An hour has past and the run on azure has completed 1 of the 2 epochs involved in the training.

I actually began running the same program on my laptop earlier today. The laptop suggests it will take 26 hours to complete the same task - it’s still on the first epoch.

Just looking for some time estimates of comparable training exercises. The Introducing distilbert blog post is doing something else. In any case there is no mention of the training cost.

On the huggingface transformers docs, under the examples (here), they say that they fine-tuned little (normal) Bert on a V100 in 24minutes. V100s are quite an impressive step up from the K80, (according to these guys). The program on azure is estimating 2.5 hours, which sounds like reasonable.

Here’s a screenshot! (Go to source to zoom in.) Screen shot laptop-vs-azure! The four stacked terminals are:

program running on the cloud.
nvtop and htop side-by-side on the cloud.
program running on the laptop.
htop on the laptop.

The cloud is on the second epoch, while the laptop is on the first.

Status > 2hours

It’s been a little over two hours. The results an in!
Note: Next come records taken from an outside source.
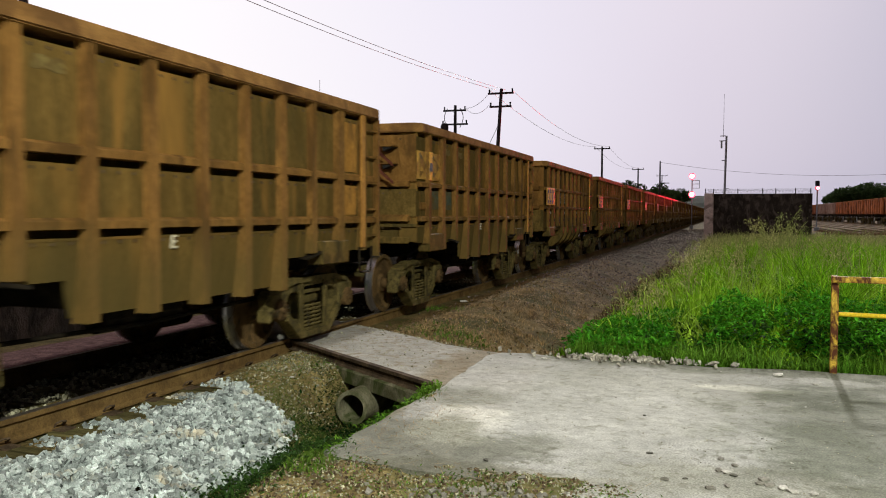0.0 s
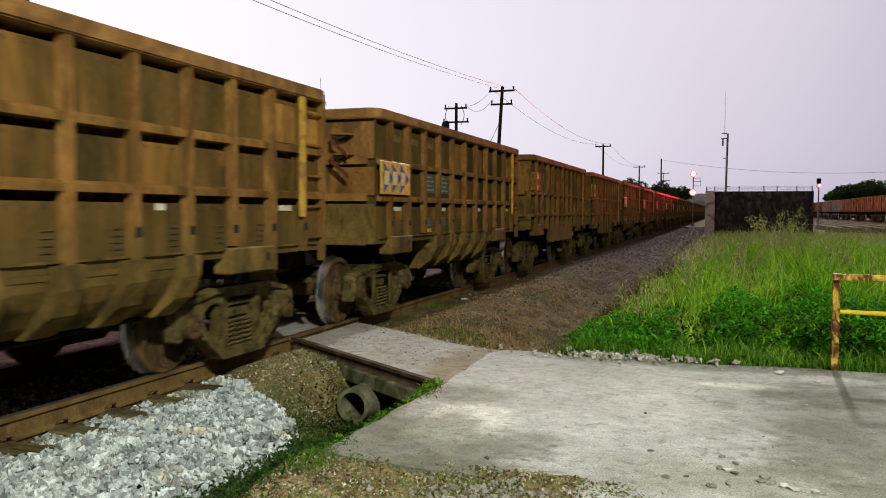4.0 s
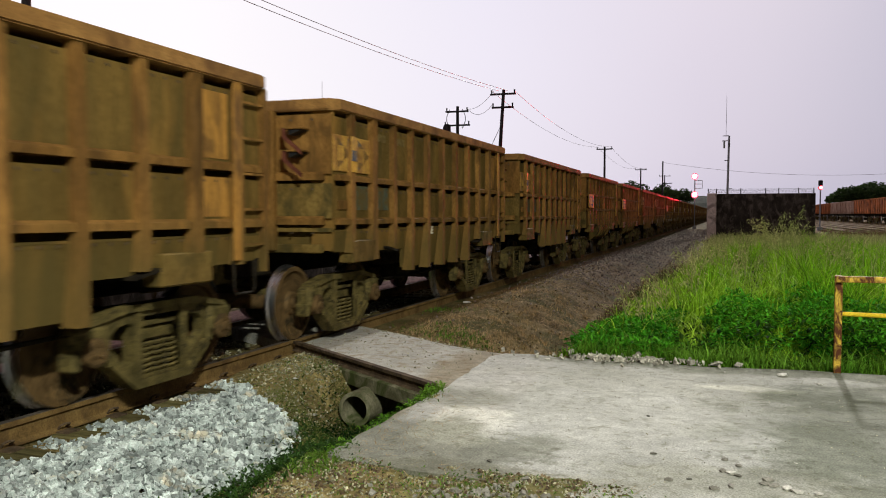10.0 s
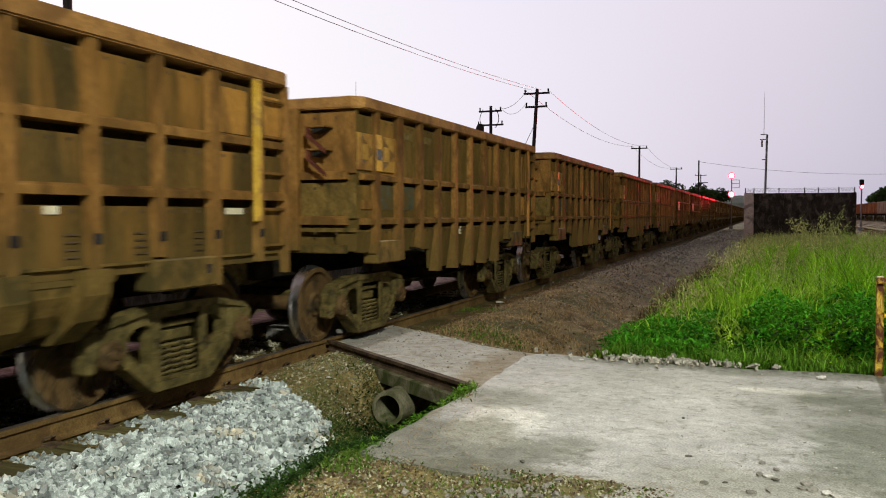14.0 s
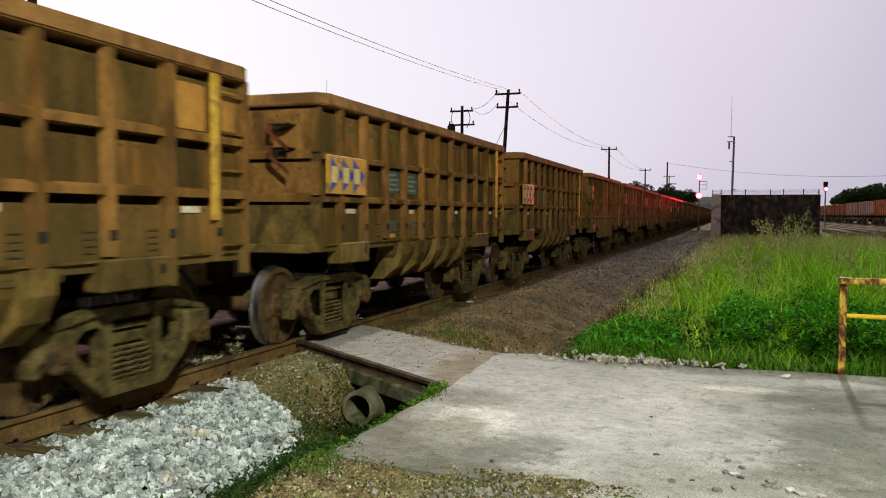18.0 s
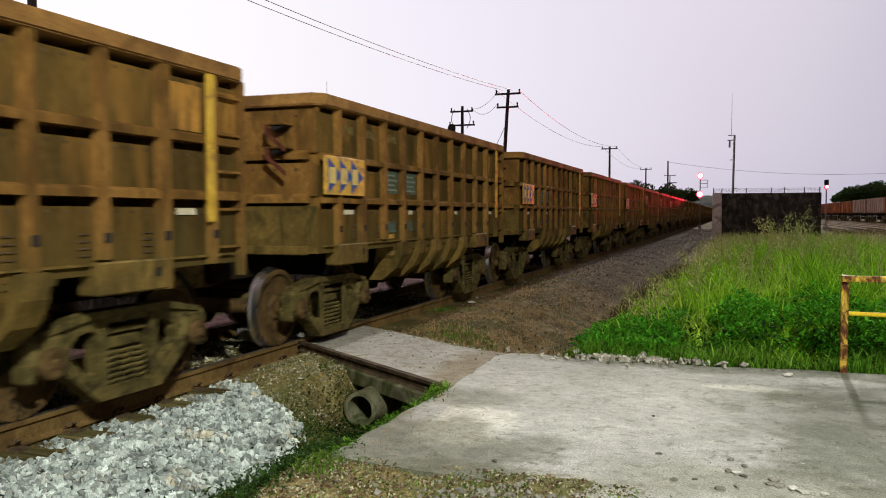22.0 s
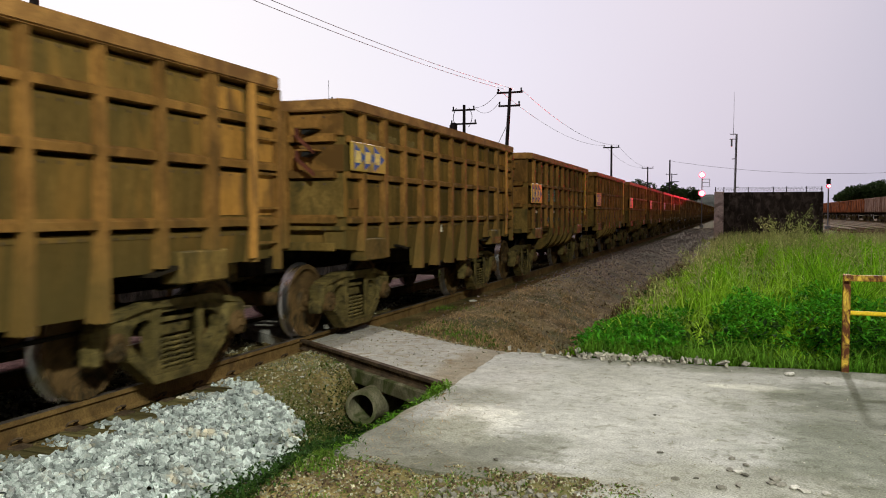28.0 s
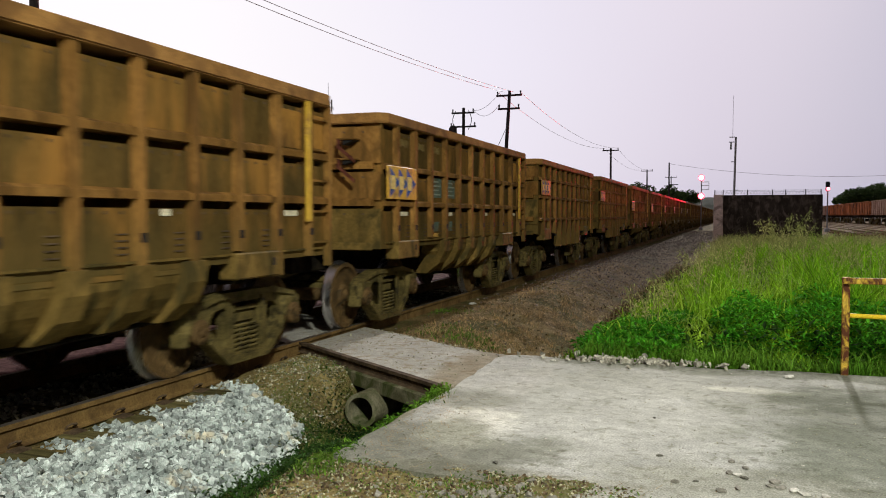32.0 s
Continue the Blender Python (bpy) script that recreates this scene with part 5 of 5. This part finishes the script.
def edge_leaf(rng):
    while True:
        y = rng.uniform(5.0, 7.5)
        if noise.noise(Vector((y * 3.0, 1, 0))) > rng.uniform(-0.5, 0.35) - 0.25 * (y > 6.6):
            break
    x = rng.gauss(-2.63, 0.045)
    return x, y, max(ground_z(x, y), -0.14) + 0.01 + 0.07 * rng.random() ** 2


broad_leaves("edge_weeds", random.Random(42), 1000, edge_leaf, 0.045, GRASS_LOW, "bright creeping weeds along the concrete edge")


def furrow_leaf(rng):
    y = 9.7 + 9 * rng.random() ** 1.3
    x = rng.gauss(-2.42 + 0.02 * (y - 10), 0.10)
    return x, y, ground_z(x, y) + 0.02 + 0.10 * rng.random()


# dark leaves drawing the shaded line of the furrow
broad_leaves("furrow_weeds", random.Random(47), 2600, furrow_leaf, 0.06, BROAD_DARK, "dark leaves that darken the shaded furrow below the bank")


def earth_leaf(rng):
    x, y = rng.uniform(-4.9, -3.2), rng.uniform(6.4, 9.0)
    return x, y, ground_z(x, y) + 0.015


broad_leaves("creeping_weeds", random.Random(43), 3400, earth_leaf, 0.022, TUFT, "tiny creeping weeds on the gravelly earth")


def lower_leaf(rng):
    while True:
        x, y = rng.uniform(-3.4, -0.3), rng.uniform(2.8, 4.95)
        if noise.noise(Vector((x * 1.8, y * 1.8, 3))) > rng.uniform(-0.35, 0.4):
            return x, y, ground_z(x, y) + 0.012


broad_leaves("ground_weeds", random.Random(44), 3600, lower_leaf, 0.026, TUFT, "small weeds between the gravel")


def straw_place(rng):
    k = rng.random()
    if k < 0.45:
        return rng.uniform(-5.0, -3.0), rng.uniform(6.3, 9.2), 1.0
    if k < 0.8:
        return rng.uniform(-3.4, -0.2), rng.uniform(2.8, 5.0), 1.0
    return rng.gauss(-2.35, 0.2), rng.uniform(5.0, 7.0), 0.6


def lying(name, rng, count, place, length, material, label, width=0.004):
    verts, faces = [], []
    for _ in range(count):
        x, y, f = place(rng)
        z = max(ground_z(x, y), -0.047 if (x > -2.5 and 4.95 < y < 9.3) else -9) + 0.016
        a, l, w = rng.uniform(0, 6.2832), length * f * rng.uniform(0.4, 1.3), width
        dx, dy = math.cos(a) * l / 2, math.sin(a) * l / 2
        k = len(verts)
        verts += [(x - dx - dy / l * w, y - dy + dx / l * w, z), (x - dx + dy / l * w, y - dy - dx / l * w, z), (x + dx, y + dy, z + rng.uniform(0, 0.03))]
        faces.append((k, k + 1, k + 2))
    return tagged(raw(name, verts, faces, material), label, "straw", kind="stuff")


def bank_straw(rng):
    while True:
        x, y = rng.uniform(-4.9, -1.9), 9.7 + 12 * rng.random() ** 1.5
        if noise.noise(Vector((x * 0.9, y * 0.6, 12))) > rng.uniform(-0.5, 0.3):
            return x, y, 1.0


lying("bank_straw", random.Random(46), 26000, bank_straw, 0.15, STRAW, "matted dead straw on the brown bank", 0.007)
lying("loose_straw", random.Random(45), 2600, straw_place, 0.12, STRAW, "loose dead straw on the ground")

# ---- what moves ----
# seconds and place of the leading corner of wagon 0 along the track
TRAIN_RUN = [(0, 10.55), (6, 37.30), (9, 51.28), (13, 70.43), (19, 99.25), (21.6, 111.75), (23, 118.66), (28, 143.48), (32, 164.04)]


def run(t):
    """The train's place at t: a smooth curve through the rows above."""
    ts, ss = [r[0] for r in TRAIN_RUN], [r[1] for r in TRAIN_RUN]
    c = np.polyfit(ts, ss, 3)
    rest = [s - np.polyval(c, q) for q, s in TRAIN_RUN]
    return float(np.polyval(c, t) + np.interp(t, ts, rest))


def spin(ob, act):
    ob.rotation_mode = "QUATERNION"
    ob.animation_data_create()
    ob.animation_data.action = act
    ob.animation_data.action_slot = act.slots[0]


def motions():
    times = [k * 1.0 for k in range(33)]
    for n_, top in train.items():
        walk(top, [(t, pose(TRACK, run(t) - n_ * PITCH - BOX_L, 0)) for t in times])
    for s in (-1, 1):
        same = [o for o, k in rolling if k == s]
        rows = [(q / 10, pose(0, s * AXLE, RADIUS, -math.degrees(run(q / 10) / RADIUS))) for q in range(321)]
        walk(same[0], rows)
        for o in same[1:]:
            spin(o, same[0].animation_data.action)
    for k, top in enumerate(ore_hoppers):
        walk(top, [(t, pose(18.7, 166.7 - 1.66 * t + 14.0 * (k - 9), 0.45)) for t in (0, 8, 16, 24, 32)])


motions()
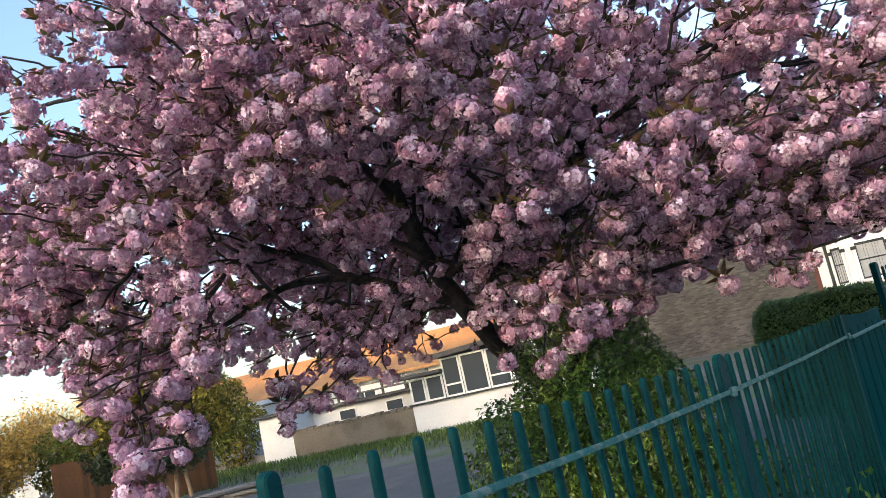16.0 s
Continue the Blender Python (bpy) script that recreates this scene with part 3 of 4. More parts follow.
def build_yard():
    flat_sheet("road", 6.5, 60, -13, 60, 0.0, TARMAC, "grey tarmac street")
    lane = tagged(part("path", prism([(-7.5, 8.2), (-0.6, 6.6), (3.0, 9.0), (1.0, 12.0), (-6.0, 16.5), (-12.0, 16.0)], -0.03, 0.055, "z"), TARMAC), "dark tarmac yard path", "path", kind="structure")
    flat_sheet("pavement", -12, 6.4, -13, 0.2, 0.03, PAVING, "grey paving slabs beside the railings")
    # Shrub that hides the foot of the cherry, ivy and weeds by the railings.
    shrub("shrub", [((-1.12, 5.05, 1.28), (0.52, 0.5, 0.84)), ((-0.85, 4.95, 0.9), (0.50, 0.5, 0.66)), ((-0.55, 4.9, 0.55), (0.45, 0.5, 0.5)), ((-1.05, 4.75, 0.45), (0.5, 0.3, 0.45)), ((-1.62, 5.0, 0.85), (0.42, 0.45, 0.62))], BUSH_LEAF, 34000, 0.038,
          "bushy evergreen shrub with glossy green leaves at the tree's foot", "shrub", 3, [([(-1.1, 5.1, 0), (-1.15, 5.1, 0.7), (-1.2, 5.05, 1.3)], 0.03, 0.01, BARK)])
    shrub("weeds", [((-0.45, 3.7, 0.35), (0.35, 0.6, 0.55)), ((-0.1, 4.7, 0.3), (0.45, 0.7, 0.5)), ((-0.95, 2.9, 0.15), (0.35, 0.6, 0.35)), ((0.25, 6.2, 0.3), (0.4, 0.7, 0.4))], BUSH_LEAF, 2200, 0.075,
          "broad-leaved yellow-green weeds growing through the railings", "weeds", 4)
    shrub("ivy_bush", [((-4.75, 3.2, 0.75), (0.5, 0.5, 0.95)), ((-5.3, 2.9, 1.0), (0.6, 0.6, 1.0))], DARK_LEAF, 16000, 0.06, "dark glossy ivy bush beside the railings", "bush", 5)
    shrub("roadside_bush", [((1.55 + 0.78 * k, 9.35 + 0.63 * k, 0.42), (0.55, 0.4, 0.62 + 0.08 * (k % 2))) for k in range(8)], DARK_LEAF, 5200, 0.06,
          "low dark evergreen bushes behind the roadside railings", "bush", 12)
    # Trimmed hedge.
    rng = np.random.default_rng(6)
    hedge = thing("hedge", Matrix.Identity(4), "clipped dark green box-shaped hedge", "hedge")
    # Solid core in the shade colour, standing in for the dark behind the leaves.
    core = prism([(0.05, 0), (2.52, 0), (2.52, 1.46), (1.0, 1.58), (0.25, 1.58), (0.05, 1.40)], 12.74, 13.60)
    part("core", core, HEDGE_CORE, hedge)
    n = 42000
    u = rng.random((n, 3))
    p = np.stack([-0.02 + 2.66 * u[:, 0], 12.62 + 1.1 * u[:, 1], 1.72 * u[:, 2]], 1)
    face = rng.integers(0, 3, n)
    p[face == 0, 1] = 12.62 + 0.08 * rng.random((face == 0).sum())
    p[face == 1, 2] = 1.60 + 0.08 * rng.random((face == 1).sum())
    p[face == 2, 0] = np.where(rng.random((face == 2).sum()) < 0.6, -0.02, 2.56) + 0.08 * rng.random((face == 2).sum())
    edge = np.clip((0.25 - np.abs(p[:, 0] + 0.02)) / 0.25, 0, 1)
    p[:, 2] -= 0.25 * edge ** 2 * (p[:, 2] > 1.3)
    p[:, 2] -= 0.06 * np.maximum(0, p[:, 0] - 1)
    p += 0.035 * np.array([[noise.noise(Vector(x * 3 + 9 * c)) for c in range(3)] for x in p]) * 2
    tagged(put("foliage", foliage("foliage", p, rng.normal(size=p.shape) + np.array([0, -0.8, 0.5]), rng.uniform(0.04, 0.07, n), HEDGE_LEAF, 6), hedge), kind="stuff")
    # Low brick wall by the road.
    wall = thing("garden_wall", Matrix.Identity(4), "low dark brick garden wall with coping along the pavement", "brick wall", kind="structure")
    part("brickwork", block(3.9, 16.0, 20.0, 20.23, -0.1, 1.56), WALL_BRICK, wall)
    part("coping", block(3.86, 16.04, 19.95, 20.28, 1.561, 1.65, 0.02), CONCRETE, wall)
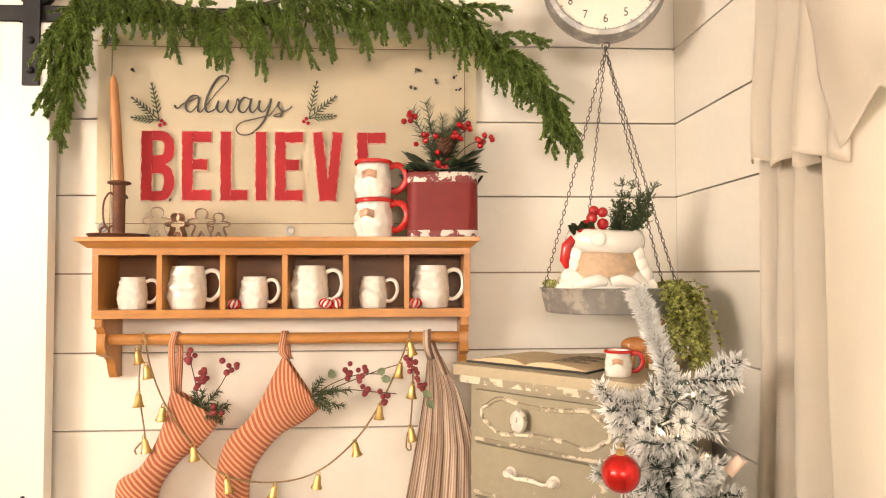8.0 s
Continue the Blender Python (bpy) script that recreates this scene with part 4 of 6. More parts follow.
berry_spray("fir and dark berry pick tucked in a striped stocking", Vector((-0.335, 2.402, 1.095)),
            [([(-0.338, 2.395, 1.15), (-0.352, 2.392, 1.215)], [(-0.322, 2.392, 1.180), (-0.352, 2.392, 1.222), (-0.330, 2.392, 1.165)]),
             ([(-0.290, 2.395, 1.15), (-0.264, 2.392, 1.195)], [(-0.262, 2.392, 1.203)]),
             ([(-0.305, 2.395, 1.10)], [(-0.300, 2.390, 1.098)])],
            [((0.7, -0.2, 0.9), 0.07), ((1, -0.2, 0.2), 0.07), ((0.3, -0.3, 1), 0.065), ((-0.2, -0.2, 1), 0.05), ((1, -0.3, 0.6), 0.075), ((0.9, -0.1, -0.1), 0.06)], 21)
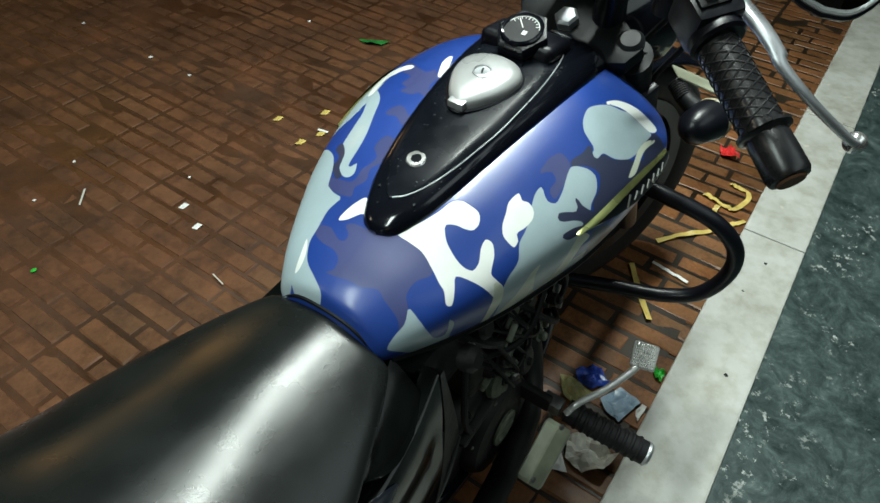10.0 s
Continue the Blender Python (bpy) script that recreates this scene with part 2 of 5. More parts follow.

They are … 🥁 🥁 🥁

Results: {  'exact': 76.5279091769158, 
            'f1': 84.93796320646177, 
            ...

Celebratory dance 💃

Celebratory dance concluded 👨‍💻

These results are 1.5 percentage points poorer than those advertised in the blog (78.1 EM and 86.2 F1). But, for a first ever run, I can live with that.

Now the problem of how to get the model…

All the checkpoints and the final input are in debug. Getting the model is a little tricky. I’m using sftp but it is super laggy (I never remember the syntax of scp). I’d like to get the intermediate checkpoints too, to see how the training evolved. Not sure how possible that will be.

…

I have managed to retrieve the final model, and related files. The complete debug folder with all checkpoints came in at 37 GBs (du -h debug). There is no chance of downloading it with these speeds.

Time to delete my machine and go home!